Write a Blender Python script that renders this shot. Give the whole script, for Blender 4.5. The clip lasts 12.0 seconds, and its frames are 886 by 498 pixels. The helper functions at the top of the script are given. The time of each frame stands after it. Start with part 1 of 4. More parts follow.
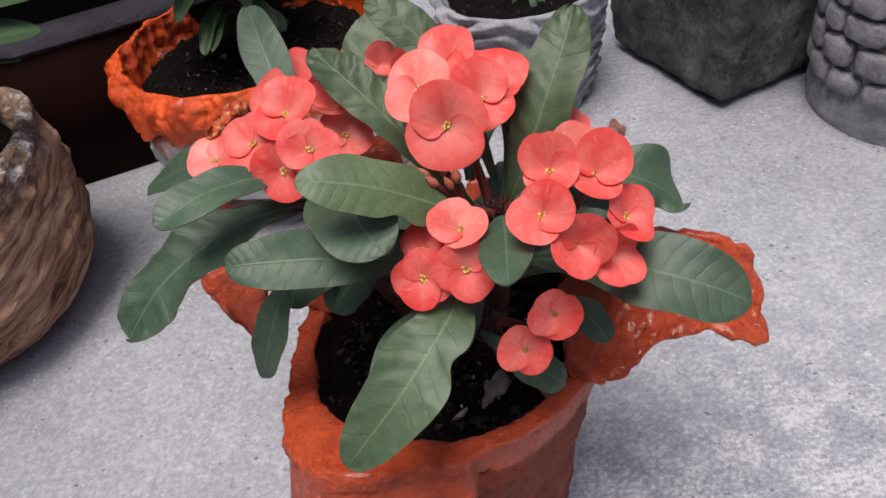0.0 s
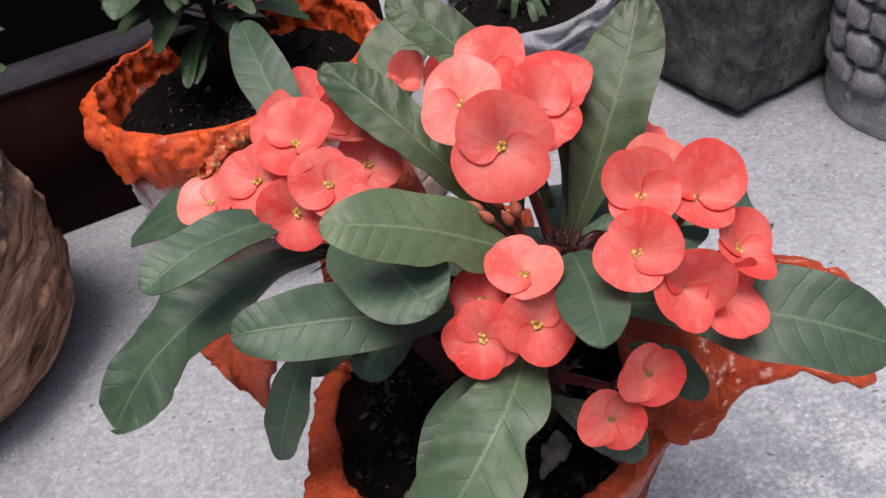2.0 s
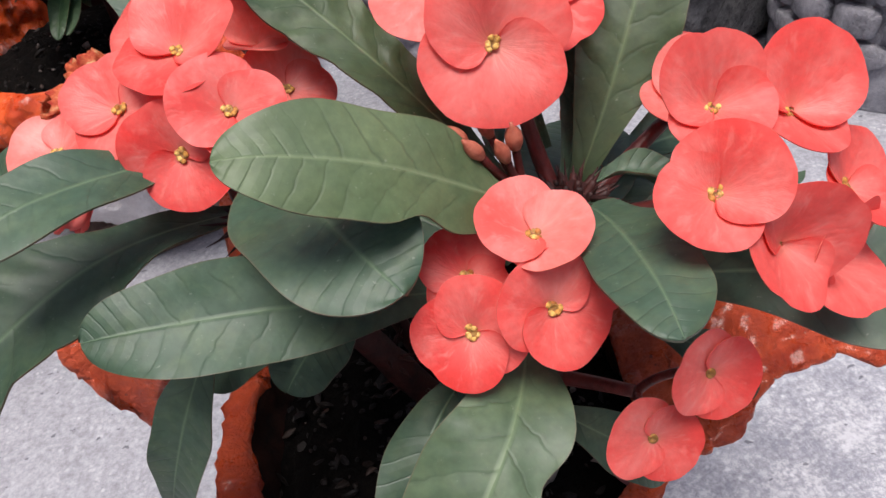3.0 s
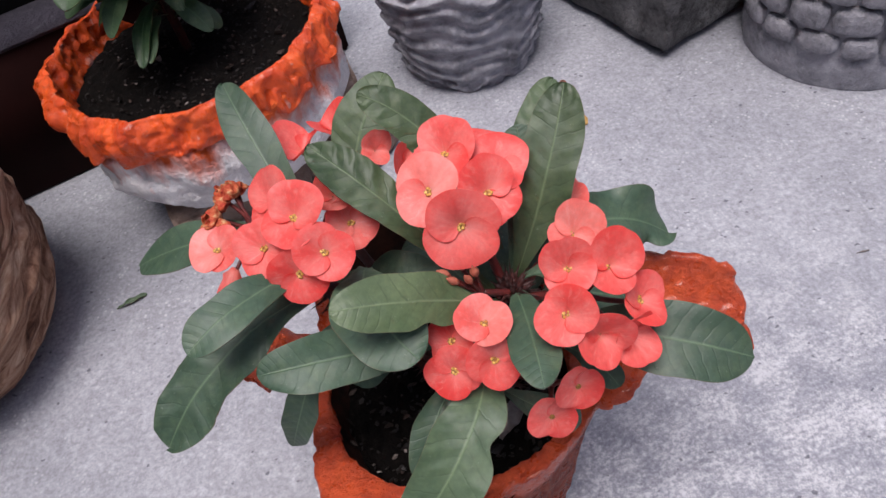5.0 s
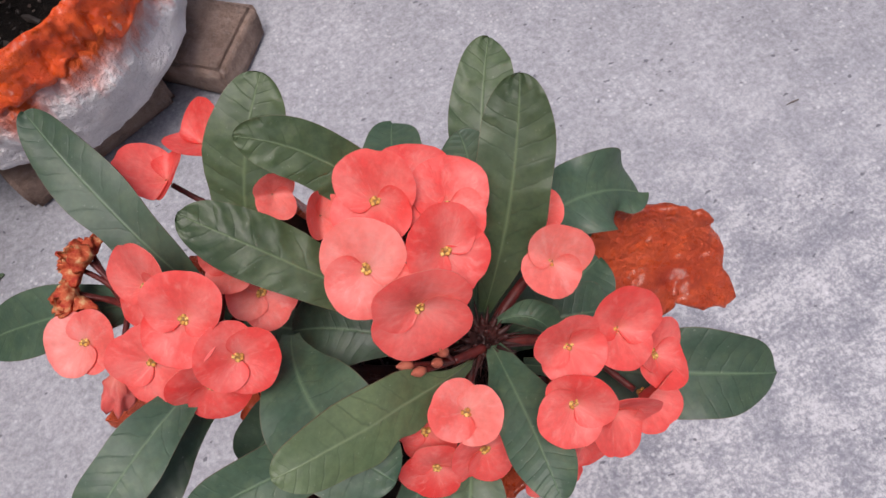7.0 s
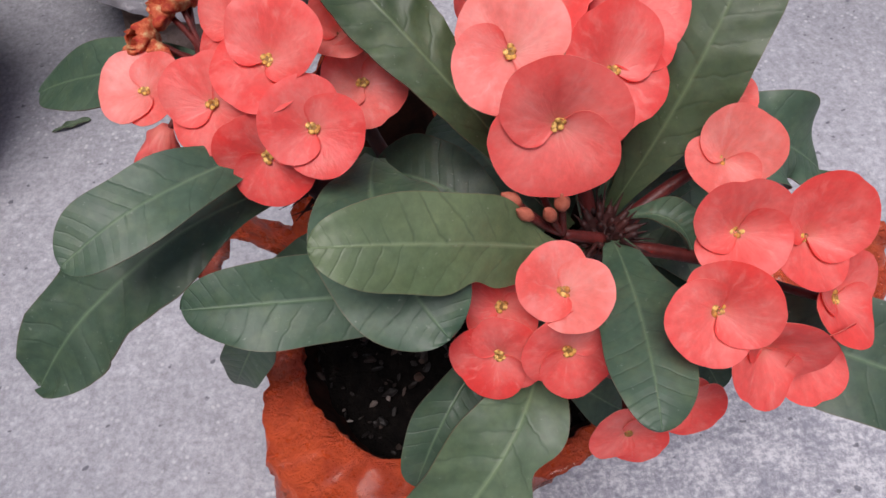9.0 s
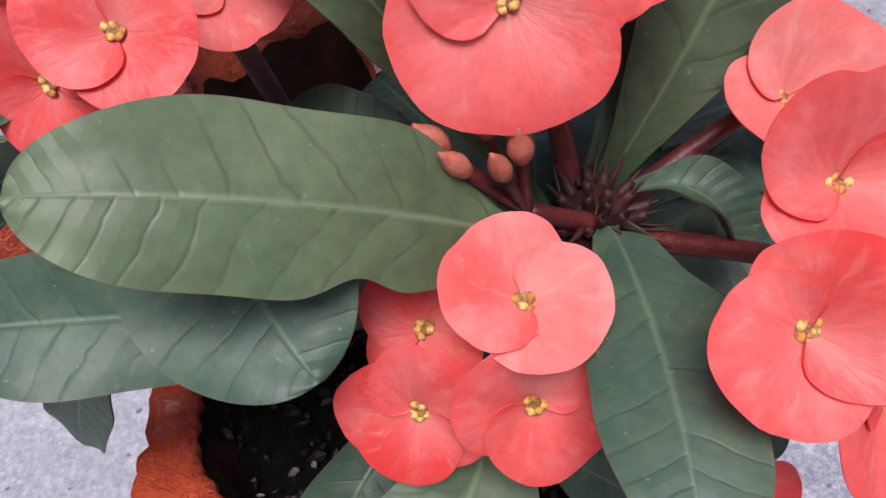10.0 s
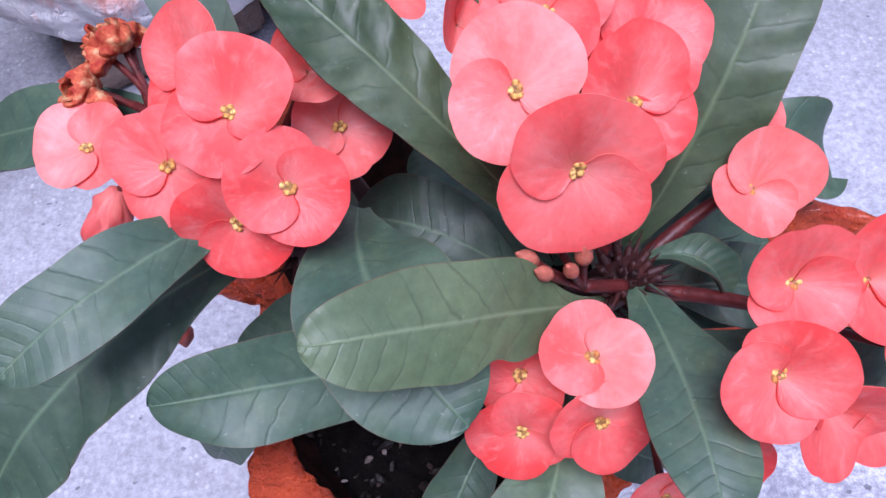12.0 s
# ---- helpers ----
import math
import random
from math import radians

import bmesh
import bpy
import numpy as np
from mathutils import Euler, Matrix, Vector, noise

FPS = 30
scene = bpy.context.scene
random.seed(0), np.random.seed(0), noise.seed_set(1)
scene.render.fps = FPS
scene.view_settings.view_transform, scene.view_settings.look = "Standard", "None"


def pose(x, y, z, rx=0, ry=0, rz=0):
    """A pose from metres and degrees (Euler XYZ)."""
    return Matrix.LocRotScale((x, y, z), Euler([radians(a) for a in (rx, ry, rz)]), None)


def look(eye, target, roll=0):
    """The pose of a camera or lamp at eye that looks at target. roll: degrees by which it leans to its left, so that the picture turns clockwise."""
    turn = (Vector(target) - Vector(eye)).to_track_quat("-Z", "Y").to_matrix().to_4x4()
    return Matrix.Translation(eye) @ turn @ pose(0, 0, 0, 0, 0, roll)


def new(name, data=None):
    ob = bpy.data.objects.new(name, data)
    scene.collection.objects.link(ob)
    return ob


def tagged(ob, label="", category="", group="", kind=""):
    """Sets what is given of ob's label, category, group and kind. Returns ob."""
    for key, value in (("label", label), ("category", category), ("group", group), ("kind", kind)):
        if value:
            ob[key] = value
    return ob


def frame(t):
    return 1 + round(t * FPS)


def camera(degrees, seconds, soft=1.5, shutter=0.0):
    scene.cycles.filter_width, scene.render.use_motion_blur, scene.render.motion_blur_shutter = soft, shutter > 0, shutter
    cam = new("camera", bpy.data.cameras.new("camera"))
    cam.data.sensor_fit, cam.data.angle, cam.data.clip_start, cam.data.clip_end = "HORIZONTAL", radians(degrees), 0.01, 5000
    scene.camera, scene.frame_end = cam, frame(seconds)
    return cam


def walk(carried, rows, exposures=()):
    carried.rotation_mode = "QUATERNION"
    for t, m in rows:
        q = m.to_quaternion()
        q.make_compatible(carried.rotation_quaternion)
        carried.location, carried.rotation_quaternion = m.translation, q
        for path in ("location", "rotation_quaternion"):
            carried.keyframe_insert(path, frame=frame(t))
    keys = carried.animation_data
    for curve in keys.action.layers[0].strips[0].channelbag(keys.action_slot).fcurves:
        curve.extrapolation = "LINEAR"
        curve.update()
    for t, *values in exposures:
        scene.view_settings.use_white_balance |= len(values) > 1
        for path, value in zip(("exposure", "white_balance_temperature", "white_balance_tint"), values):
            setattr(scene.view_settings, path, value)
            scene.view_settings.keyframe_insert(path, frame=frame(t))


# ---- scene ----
cam = camera(63.9, 12.0)
PATH = [
    (0, (0.077, -0.247, 0.617), (-0.105, 1.211, -0.74), -12.0),
    (0.5, (0.077, -0.248, 0.616), (-0.127, 1.199, -0.75), -12.7),
    (1, (0.077, -0.248, 0.616), (-0.156, 1.193, -0.752), -13.4),
    (1.5, (0.058, -0.244, 0.591), (-0.14, 1.205, -0.774), -11.6),
    (2, (0.044, -0.188, 0.582), (-0.093, 1.318, -0.727), -13.8),
    (2.5, (0.026, -0.159, 0.547), (-0.031, 1.313, -0.807), -11.7),
    (3, (0.023, -0.121, 0.515), (0.108, 1.33, -0.859), -9.6),
    (3.2, (0.025, -0.119, 0.518), (0.124, 1.32, -0.867), -10.0),
    (4.8, (0.061, -0.194, 0.664), (-0.062, 1.123, -0.837), -17.3),
    (5, (0.053, -0.187, 0.698), (-0.002, 1.077, -0.852), -15.4),
    (5.5, (0.061, -0.152, 0.671), (-0.026, 0.944, -1.0), -13.6),
    (6, (0.076, -0.103, 0.669), (-0.098, 0.88, -1.064), -17.2),
    (6.5, (0.075, -0.052, 0.682), (0.028, 0.781, -1.136), -25.1),
    (6.7, (0.072, -0.043, 0.681), (0.083, 0.735, -1.161), -23.0),
    (8.3, (0.013, -0.036, 0.656), (0.16, 0.725, -1.188), -13.1),
    (8.5, (0.015, -0.046, 0.646), (0.139, 0.77, -1.176), -12.0),
    (9, (0.025, -0.078, 0.59), (-0.034, 0.859, -1.176), -7.4),
    (9.5, (0.035, -0.064, 0.531), (-0.033, 0.957, -1.187), -6.0),
    (10, (0.044, -0.047, 0.502), (-0.006, 1.003, -1.199), -6.3),
    (10.5, (0.043, -0.038, 0.496), (0.024, 0.984, -1.223), -5.8),
    (11, (0.037, -0.043, 0.503), (0.044, 0.993, -1.208), -5.7),
    (11.5, (0.027, -0.049, 0.515), (0.01, 0.976, -1.202), -6.4),
    (12, (0.016, -0.046, 0.573), (0.049, 0.877, -1.201), -6.6),
]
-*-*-
▸ Directions: Your task is an exact transcription of all the data, minus the pictures.

▸ The result:
Write a Blender Python script that renders this shot. Give the whole script, for Blender 4.5. The clip lasts 12.0 seconds, and its frames are 886 by 498 pixels. The helper functions at the top of the script are given. The time of each frame stands after it. Start with part 1 of 4. More parts follow.
0.0 s
2.0 s
3.0 s
5.0 s
7.0 s
9.0 s
10.0 s
12.0 s
# ---- helpers ----
import math
import random
from math import radians

import bmesh
import bpy
import numpy as np
from mathutils import Euler, Matrix, Vector, noise

FPS = 30
scene = bpy.context.scene
random.seed(0), np.random.seed(0), noise.seed_set(1)
scene.render.fps = FPS
scene.view_settings.view_transform, scene.view_settings.look = "Standard", "None"


def pose(x, y, z, rx=0, ry=0, rz=0):
    """A pose from metres and degrees (Euler XYZ)."""
    return Matrix.LocRotScale((x, y, z), Euler([radians(a) for a in (rx, ry, rz)]), None)


def look(eye, target, roll=0):
    """The pose of a camera or lamp at eye that looks at target. roll: degrees by which it leans to its left, so that the picture turns clockwise."""
    turn = (Vector(target) - Vector(eye)).to_track_quat("-Z", "Y").to_matrix().to_4x4()
    return Matrix.Translation(eye) @ turn @ pose(0, 0, 0, 0, 0, roll)


def new(name, data=None):
    ob = bpy.data.objects.new(name, data)
    scene.collection.objects.link(ob)
    return ob


def tagged(ob, label="", category="", group="", kind=""):
    """Sets what is given of ob's label, category, group and kind. Returns ob."""
    for key, value in (("label", label), ("category", category), ("group", group), ("kind", kind)):
        if value:
            ob[key] = value
    return ob


def frame(t):
    return 1 + round(t * FPS)


def camera(degrees, seconds, soft=1.5, shutter=0.0):
    scene.cycles.filter_width, scene.render.use_motion_blur, scene.render.motion_blur_shutter = soft, shutter > 0, shutter
    cam = new("camera", bpy.data.cameras.new("camera"))
    cam.data.sensor_fit, cam.data.angle, cam.data.clip_start, cam.data.clip_end = "HORIZONTAL", radians(degrees), 0.01, 5000
    scene.camera, scene.frame_end = cam, frame(seconds)
    return cam


def walk(carried, rows, exposures=()):
    carried.rotation_mode = "QUATERNION"
    for t, m in rows:
        q = m.to_quaternion()
        q.make_compatible(carried.rotation_quaternion)
        carried.location, carried.rotation_quaternion = m.translation, q
        for path in ("location", "rotation_quaternion"):
            carried.keyframe_insert(path, frame=frame(t))
    keys = carried.animation_data
    for curve in keys.action.layers[0].strips[0].channelbag(keys.action_slot).fcurves:
        curve.extrapolation = "LINEAR"
        curve.update()
    for t, *values in exposures:
        scene.view_settings.use_white_balance |= len(values) > 1
        for path, value in zip(("exposure", "white_balance_temperature", "white_balance_tint"), values):
            setattr(scene.view_settings, path, value)
            scene.view_settings.keyframe_insert(path, frame=frame(t))


# ---- scene ----
cam = camera(63.9, 12.0)
PATH = [
    (0, (0.077, -0.247, 0.617), (-0.105, 1.211, -0.74), -12.0),
    (0.5, (0.077, -0.248, 0.616), (-0.127, 1.199, -0.75), -12.7),
    (1, (0.077, -0.248, 0.616), (-0.156, 1.193, -0.752), -13.4),
    (1.5, (0.058, -0.244, 0.591), (-0.14, 1.205, -0.774), -11.6),
    (2, (0.044, -0.188, 0.582), (-0.093, 1.318, -0.727), -13.8),
    (2.5, (0.026, -0.159, 0.547), (-0.031, 1.313, -0.807), -11.7),
    (3, (0.023, -0.121, 0.515), (0.108, 1.33, -0.859), -9.6),
    (3.2, (0.025, -0.119, 0.518), (0.124, 1.32, -0.867), -10.0),
    (4.8, (0.061, -0.194, 0.664), (-0.062, 1.123, -0.837), -17.3),
    (5, (0.053, -0.187, 0.698), (-0.002, 1.077, -0.852), -15.4),
    (5.5, (0.061, -0.152, 0.671), (-0.026, 0.944, -1.0), -13.6),
    (6, (0.076, -0.103, 0.669), (-0.098, 0.88, -1.064), -17.2),
    (6.5, (0.075, -0.052, 0.682), (0.028, 0.781, -1.136), -25.1),
    (6.7, (0.072, -0.043, 0.681), (0.083, 0.735, -1.161), -23.0),
    (8.3, (0.013, -0.036, 0.656), (0.16, 0.725, -1.188), -13.1),
    (8.5, (0.015, -0.046, 0.646), (0.139, 0.77, -1.176), -12.0),
    (9, (0.025, -0.078, 0.59), (-0.034, 0.859, -1.176), -7.4),
    (9.5, (0.035, -0.064, 0.531), (-0.033, 0.957, -1.187), -6.0),
    (10, (0.044, -0.047, 0.502), (-0.006, 1.003, -1.199), -6.3),
    (10.5, (0.043, -0.038, 0.496), (0.024, 0.984, -1.223), -5.8),
    (11, (0.037, -0.043, 0.503), (0.044, 0.993, -1.208), -5.7),
    (11.5, (0.027, -0.049, 0.515), (0.01, 0.976, -1.202), -6.4),
    (12, (0.016, -0.046, 0.573), (0.049, 0.877, -1.201), -6.6),
]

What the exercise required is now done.